Serving Waitsburg, Dayton and the Touchet Valley

Sheriff Turner Gives Activity Update

Narcotics are a serious problem across the county

WAITSBURG – Walla Walla County Sheriff John Turner provided a quarterly service update to council members at their Aug. 16 council meeting.

Statistics for the first six months of the year show 356 calls for service for the first six months of 2017, which is a higher mid-year number than previous years, Turner said. In 2016, total calls for service for the entire year were 532, which was up significantly from 247 in 2015, 352 in 2014, and 502 in 2013.

A call for service is any call in to the department and they can run the gamut from welfare checks and paper service to narcotics calls and sex offenses. Turner said the good thing about the jump in numbers is that citizens feel comfortable calling in suspicious activity, which is what the department wants.

The number of actual reported crimes (as opposed to calls for service) for Jan. – June of 2017 is 60, which is much higher than last year’s full-year total of 40 crimes. However, Turner explained that a new tracking system now records everything from custody violations, to animal bites, to warrant service. Previously, only six types of crime were reported.

Turner said he was pleased with the drop in motor vehicle thefts, an area where the department has been putting forth significant effort. In the first half of 2017 there has only been one vehicle theft compared to a total of five in 2016.

He said he is especially concerned with narcotics and illicit drug usage in the county, which tends to go hand-in-hand with thievery.

“I’ve been sheriff since 2011, so in the last six years, the number of drug-related overdose deaths in our county have quadrupled. We have four times the number of people dying from drug overdoses in Walla Walla County than we had four short years ago. And with those problems, come crime,” Turner said.

When asked if overdose victims are mostly younger people, Turner said he believed the average age for overdoses in the county is 46 years of age. He said addiction hits across the board, regardless of income and ethnicity.

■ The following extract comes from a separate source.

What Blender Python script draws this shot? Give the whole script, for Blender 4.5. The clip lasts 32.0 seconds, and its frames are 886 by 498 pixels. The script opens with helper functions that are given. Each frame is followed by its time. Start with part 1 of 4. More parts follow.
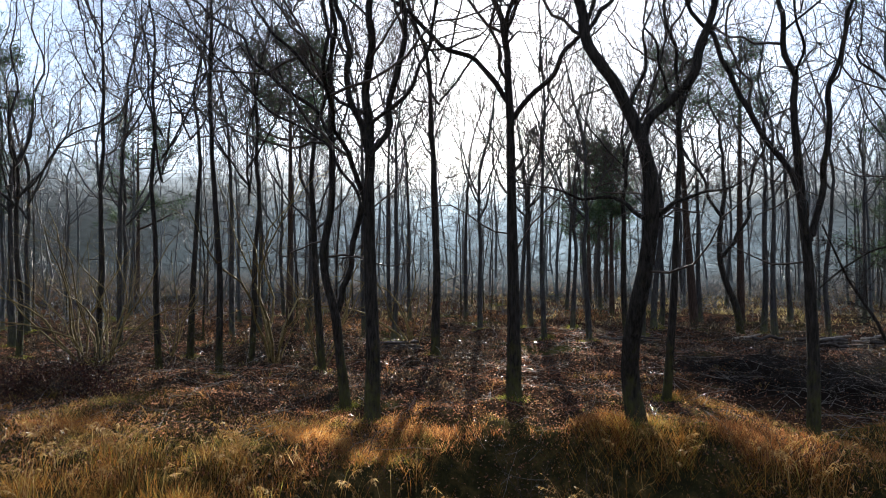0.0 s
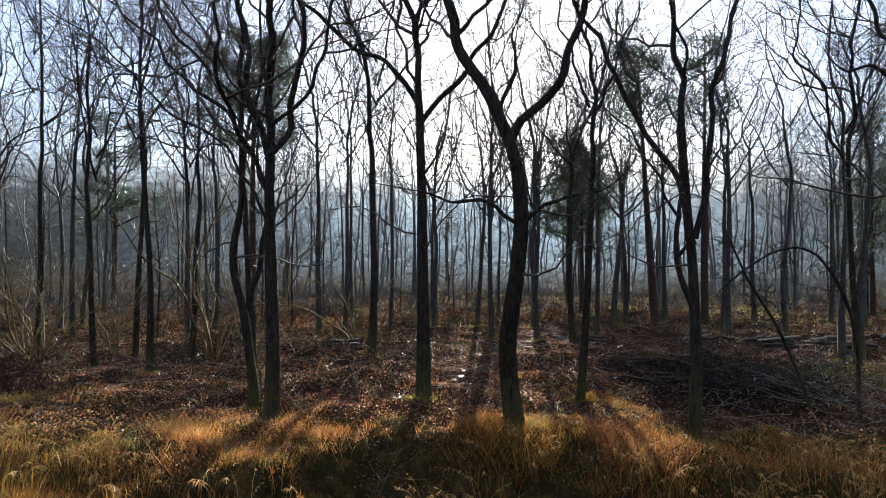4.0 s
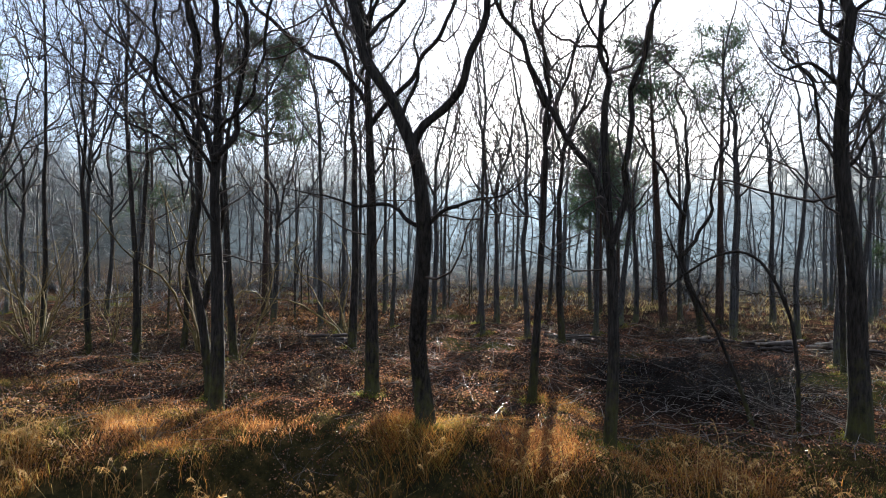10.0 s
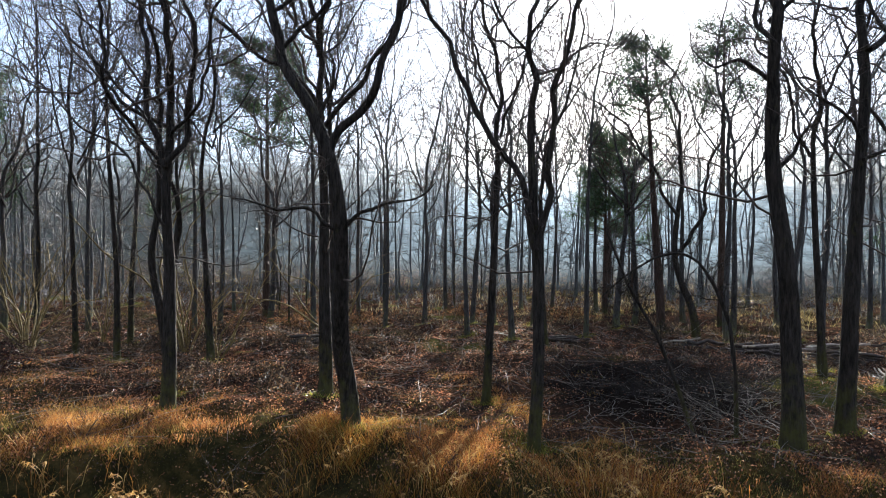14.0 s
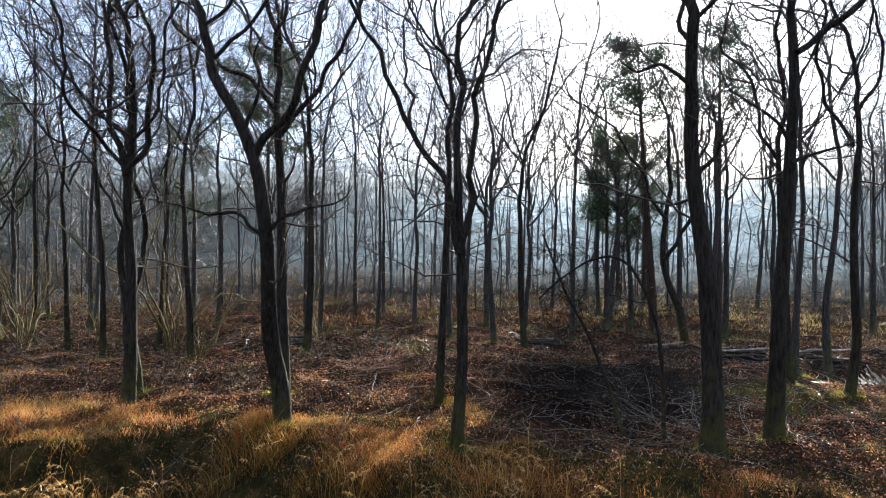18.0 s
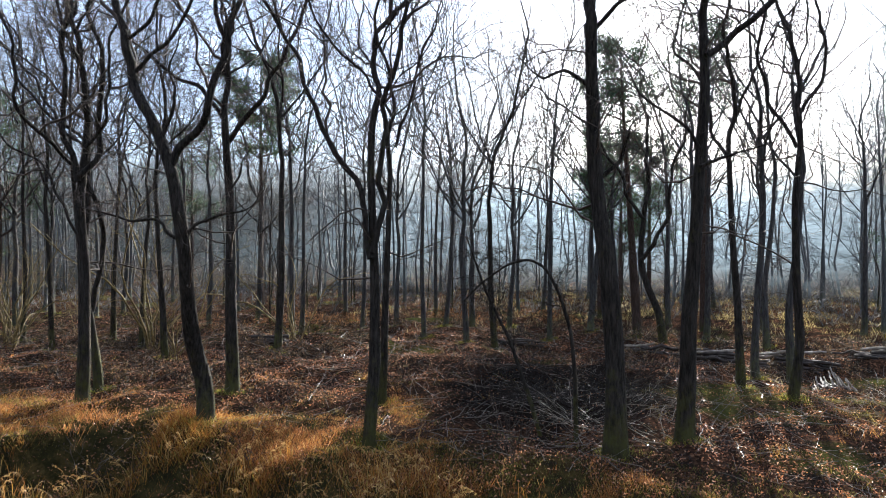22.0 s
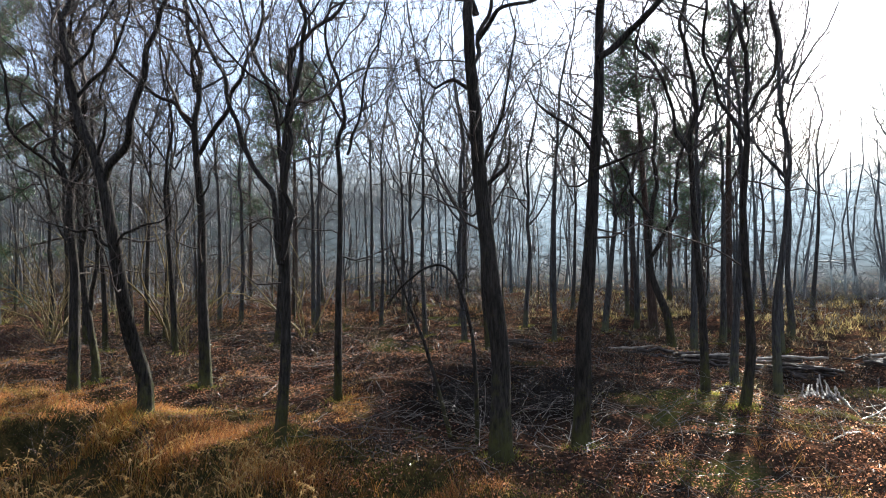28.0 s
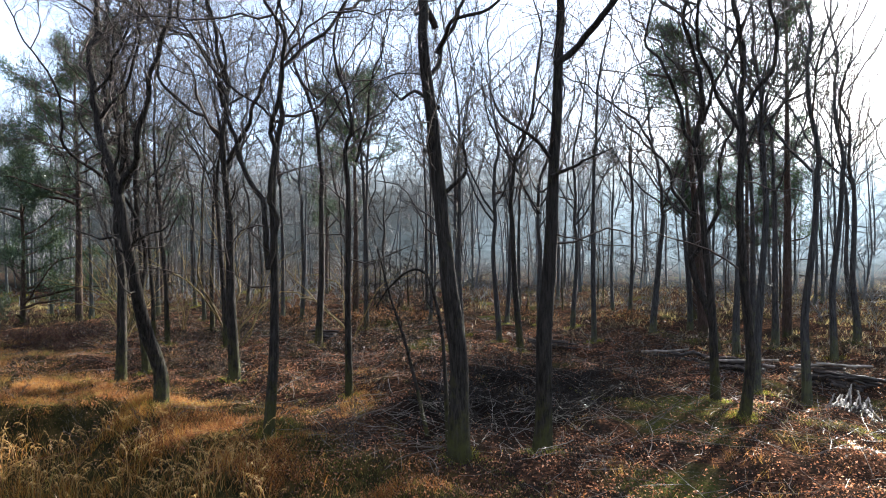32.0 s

Turner also commented that narcotics police work takes place, but doesn’t generate statistical numbers. He stressed the need for some type of dedicated, proactive drug enforcement unit in the county.

“One of the reasons our narcotics statistics are so low is that we only have uniformed deputies in marked patrol cars and nobody is going to be walking up to a uniformed officer trying to sell drugs,” he said.